In discussing these debates, supporters emphasize that skill based pay is not a relic of a cold, mechanical system but a flexible framework that, when well run, aligns incentives with economic value. They argue that resisting a measured, skills-first approach can leave firms with rigid pay structures that fail to reflect real performance in a rapidly changing economy. Critics caution that without strong governance, SBP can become a bureaucratic hurdle or a source of discontent if advancement appears arbitrary. The best outcomes, proponents contend, come from thoughtful design, regular calibration, and a commitment to transparent evaluation criteria. See pay-for-performance for complementary perspectives on how results-based rewards interact with skill-based systems, and human capital for the broader rationale behind investing in employee capabilities.

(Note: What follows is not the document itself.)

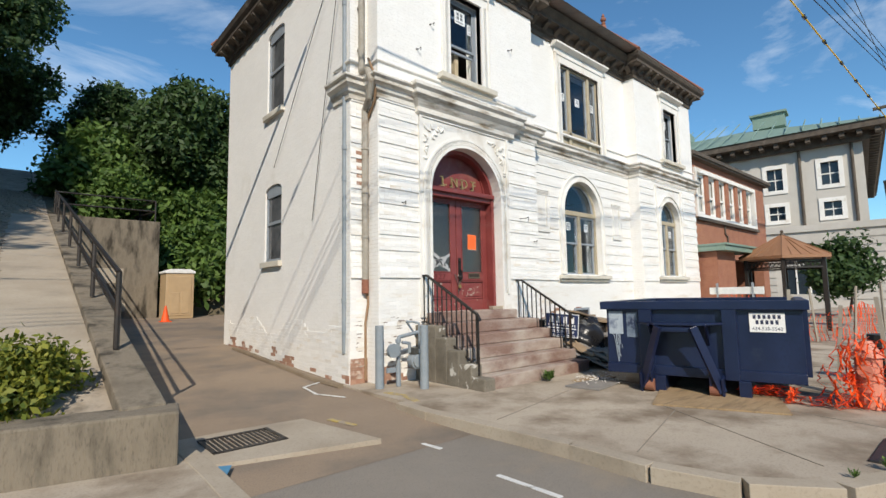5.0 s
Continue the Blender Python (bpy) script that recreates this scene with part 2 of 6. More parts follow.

Implementation considerations
- Start with a clear business case: identify which skills most influence productivity, quality, and customer outcomes, and define how skill increments translate into compensation.
- Build a transparent skill taxonomy: outline levels, evidence requirements, and the pay schedule. Involve line managers, HR, and frontline workers in the design to improve legitimacy.
- Establish credible assessment methods: use a mix of certifications, observed performance, and objective metrics to validate skill mastery; provide pathways for remediation and re-certification.
- Align with training and development: ensure access to training resources, time for learning, and incentives to pursue skill expansion. Link training programs to cost-benefit analysis that shows tangible returns.
- Manage fairness and appeals: implement a simple process for employees to appeal disputes about skill ratings and provide feedback channels to improve the system.
- Monitor costs and outcomes: track impact on productivity, retention, time-to-fill, and wage costs to ensure the system delivers net benefits.
- Regulatory and legal alignment: ensure the program complies with employment laws and does not inadvertently discriminate. See labor law and wage considerations for regulatory context.